Жду с нетерпением писем из Avenue Marigny и от тебя также.

Письмо Петра Яковлевича Чаадаева

*

Москва, 26 июля 1851.

Слышу, что вы обо мне помните и меня любите. Спасибо вам. Часто думаю также о вас, душевно и умственно сожалея, что события мира разлучили нас с вами, может быть, навсегда. Хорошо бы было, если б вам удалось сродниться с каким-нибудь из народов европейских и с языком его, так чтобы вы могли на нем высказать все, что у вас на сердце. Всего бы, мне кажется, лучше было усвоить вам себе язык французский. Кроме того, что это дело довольно легкое, при чтении хороших образцов ни на каком ином языке современные предметы так складно не выговариваются. Тяжело однако ж будет вам расстаться с родным словом, на котором вы так жизненно выражались. Как бы то ни было, я уверен, что вы не станете жить сложа руки и зажав рот, а это главное дело. Стыдно бы было, чтоб в наше время русский человек стоял ниже Кошихина.

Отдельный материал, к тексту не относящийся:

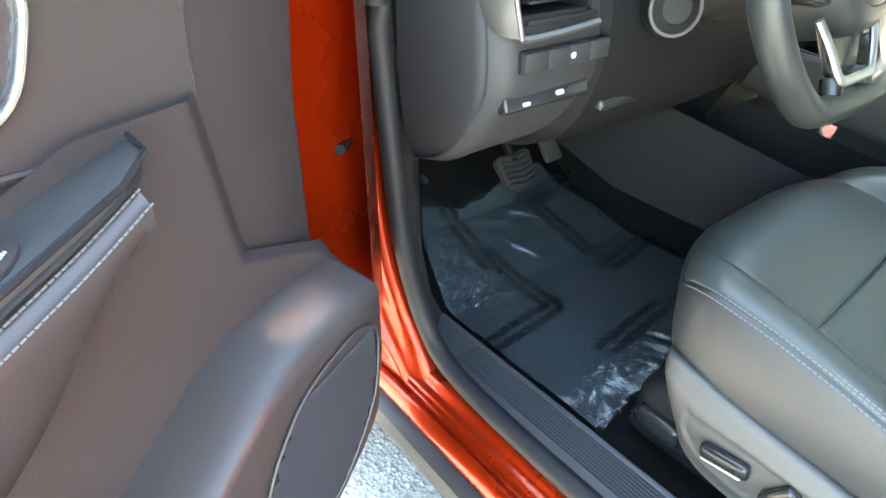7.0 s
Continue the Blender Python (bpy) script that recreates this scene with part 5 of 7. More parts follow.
    if full:
        keys = ([(0.4595, 1.0525), (0.4395, 1.0560), (0.4340, 1.0500), (0.4425, 1.0350), (0.4690, 1.0315)], [(0.4695, 1.0300), (0.4430, 1.0335), (0.4500, 1.0190), (0.4765, 1.0185)], [(0.4770, 1.0170), (0.4505, 1.0175), (0.4580, 1.0045), (0.4770, 1.0040), (0.4820, 1.0100)])
        for k, loop in enumerate(keys):
            part("memory_button", slab(ring([(a, HW - 0.0065, b) for a, b in loop], 0.003, 3), (0, 0.0030, 0), 0.0005), DOOR_PLASTIC, h)
            c = Vector(((0.450, 0.461, 0.471)[k], HW - 0.0033, (1.046, 1.028, 1.010)[k]))
            m = Matrix.Translation(c) @ pose(0, 0, 0, 90, 0, 180)
            lettering("button_text", ("SET", "1", "2")[k], (0.0050, 0.0058, 0.0058)[k], m, WHITE_PRINT, h, False, 0.0002)
            if k:
                part("button_mark", slab([c + Vector(d) for d in ((0.0058, 0, 0.0028), (0.0048, 0, 0.0028), (0.0042, 0, -0.0012), (0.0020, 0, -0.0014), (0.0020, 0, -0.0024), (0.0052, 0, -0.0022))], (0, 0.0003, 0)), WHITE_PRINT, h)
            part("button_lamp", box(c + Vector((0.0, 0.0003, 0.0068)), (0.0035, 0.0005, 0.0011)), DULL, h)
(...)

Благодарю вас за известные строки. Может быть, придется вам скоро сказать еще несколько слов об том же человеке, и вы, конечно, скажете не общие места – а общие мысли. Этому человеку, кажется, суждено было быть примером не угнетения, против которого восстают люди, – а того, которое они сносят с каким-то трогательным умилением и которое, если не ошибаюсь, по этому самому гораздо пагубнее первого. N’allez pas prendre cela pour un lieu commun

[701]

. Может быть, дурно выразился.

Мне, вероятно, недолго остается быть земным свидетелем дел человеческих; но, веруя искренно в мир загробный, уверен, что мне и оттуда можно будет любить вас, также как теперь люблю, и смотреть на вас с тою же любовью, с которою теперь смотрю. Простите.